The expectation for the first square stepped on is (number of red * value of red)/total squares - agent-step cost. It then draws a red or it does not. Drawing a red reduces the number of red in the numerator product by one. The number of remaining squares in the denominator is reduced by one regardless. If the first term is larger than the second term (the agent-step cost I mean) after that change, take another step, else halt.
Since I add to my expectation whenever I do take a step and never take a step that reduces it, the expectation is guaranteed to be positive. Note that this does not mean my score is guaranteed to be maximal - hitting or missing is still a stochastic process and ordinary sampling theory would apply. And there can be a positive overall expectation even when the next step has a negative one. But this is well understood ground.
We can also immediately see that using more agents at once may speed the search but must lower the expectation, if the cost of each agent-step is the same regardless of the number of agents used. Because each agent-step is like the procedure described above, except that the agents after the first cannot decide to take their step or not based on the information found by the previous agents "on the same turn". So the sequential rather than parallel expectation will be strictly (though usually, quite marginally) larger. For multiple agents to be useful, the cost per agent-step has to fall (say, because total steps are more important as a cost than agent-steps) as the number of agents used increases - or there has to be some greater prior information about the placement of the eggs.
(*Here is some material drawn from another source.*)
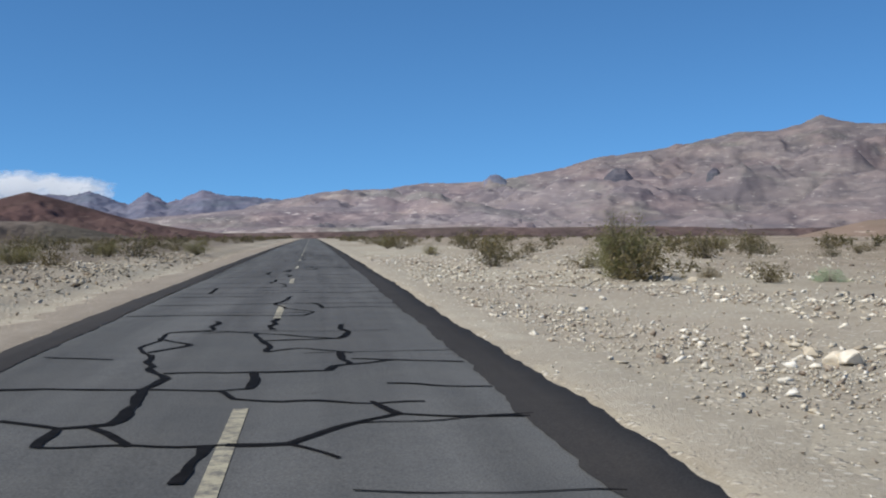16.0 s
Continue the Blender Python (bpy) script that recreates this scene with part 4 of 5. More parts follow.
# ---- mountains ----
def ridge_mesh(name, line, front, back, mat, label, seed, rough=0.3, foot=-16.0, across_n=46, along_n=260, toward=(0.0, 0.0), gully=1.0, wavelength=2.2, ledge=0.0, jag=0.0, bed=30.0):
    """A range under a skyline of (x, y, z) points: it falls to its foot at both sides, cut by gullies."""
    line = np.array(line, float)
    s = np.concatenate([[0], np.cumsum(np.linalg.norm(np.diff(line[:, :2], axis=0), axis=1))])
    u = np.linspace(0, s[-1], along_n)
    crest = np.stack([np.interp(u, s, line[:, k]) for k in range(3)], 1)
    verts = []
    vs = np.concatenate([-np.linspace(1, 0, across_n) ** 1.15, np.linspace(0, 1, across_n // 3)[1:]])
    size = (crest[:, 2] - foot).max()
    for i in range(along_n):
        c = crest[i]
        spike = jag * (0.22 - abs(noise.fractal(Vector((u[i] / 60.0, seed * 7.0, 0)), 0.8, 2.1, 5)))
        out = Vector((toward[0] - c[0], toward[1] - c[1], 0)).normalized()
        for v in vs:
            dist = -v * front if v < 0 else v * back
            x, y_ = (c[0] + out.x * dist, c[1] + out.y * dist) if v < 0 else (c[0] - out.x * dist, c[1] - out.y * dist)
            fall = max(0.0, 1 - abs(v))
            shape = 0.62 * fall + 0.38 * fall**2.3
            p = Vector((x, y_, seed * 31.0)) / (size * wavelength)
            r = noise.ridged_multi_fractal(p, 0.95, 2.1, 5, 1.0, 2.0) - 1.1
            b = noise.fractal(Vector((x, y_, seed * 17.0)) / (size * 0.5), 0.9, 2.2, 4)
            mask = min(1.0, 4.5 * abs(v)) * min(1.0, 3.0 * fall)
            z = foot + (c[2] - foot) * shape + size * rough * (gully * 0.42 * r + 0.16 * b) * mask
            z += size * 0.075 * rough * noise.fractal(Vector((x, y_, seed)) / (size * 0.17), 0.8, 2.2, 4) * fall * min(1.0, 6 * abs(v) + 0.15)
            if ledge:
                # harder beds stand out as cliffs with slopes between them
                step = bed * (1 + 0.3 * noise.noise(Vector((x, y_, 5.0)) / (bed * 30)))
                tilt = z + bed * 0.87 * noise.fractal(Vector((x, y_, 9.0)) / (bed * 14), 0.9, 2.1, 4) + bed * 0.001 * x
                q = tilt / step
                f = q - math.floor(q)
                hard = ledge * max(0.0, min(1.0, 0.5 + 1.6 * noise.fractal(Vector((x, y_, 40.0)) / (bed * 11), 0.9, 2.1, 3))) * mask
                z += step * (f ** 3.2 - f + 0.24) * hard
                z += bed * 0.23 * (noise.ridged_multi_fractal(Vector((x, y_, z * 2.0)) / (bed * 3.2), 0.8, 2.1, 4, 1.0, 2.0) - 1) * hard
            z = min(z, c[2] - abs(dist) * 0.035)
            if jag:
                rib = noise.fractal(Vector((x / 70.0, y_ / 70.0, seed)), 0.8, 2.1, 4)
                z += spike * math.exp(-abs(dist) / 22.0) + 0.8 * jag * rib * min(1.0, abs(dist) / 40.0) * fall
            verts.append((x, y_, z if fall > 0 else foot - 6))
    m = len(vs)
    i = (np.arange(along_n - 1)[:, None] * m + np.arange(m - 1)[None]).ravel()
    tris = np.concatenate([np.stack([i, i + 1, i + m + 1], 1), np.stack([i, i + m + 1, i + m], 1)])
    return tagged(soup(name, np.array(verts), tris[:, ::-1], mat, None, True), label, "mountain", kind="structure")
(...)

I go through all of this to show, again, that priors about costs on the one hand, and about how the eggs are laid down on the other, are absolutely fundamental to one spatial search algorithm being superior to another in any meaningful sense. (Self avoidance to avoid costs with no possible gain, are the only exception, and that's easy to arrange in an arbitrarily large number of ways). With only priors on costs, you get a typical sequential optimization problem, but one that has no meaningful spatial component.
With priors on the egg placement algorithm (beyond it being flat random), some spatial routines can be meaningfully superior to others. For example, if the eggs have different "sizes" (and corresponding value and ease of finding) or are known to be clumped, or are laid down according to a normal distribution with an unknown center location rather than a purely flat equal probability in every square - then spatial search routine A may be meaningfully better than spatial search routine B.
If there are a variety of known possible egg placement sources, and which really placed them is unknown, then there is still an answer, one that will incorporate on line learning to try to determine what algorithm placed the eggs. But if it is known a priori that they were placed flat-random, then it reduces to a purely sequential, not a spatial, problem.
If it is spatial search that is of theoretical interest here, therefore, somebody has to specify what spatial placement rules are supposed to be solved for. The pure random one is basically already solved, but the solution is not spatial. It is just sequential. No spatial information reduces a spatial problem to a sequential one.
I hope this is useful, and I am sorry it does not make more use of the approach you have worked on. I think what you are doing may well be useful for addressing the stated problem. But only after that problem has been specifically narrowed enough to start having real answers that do depend on spatial search patterns.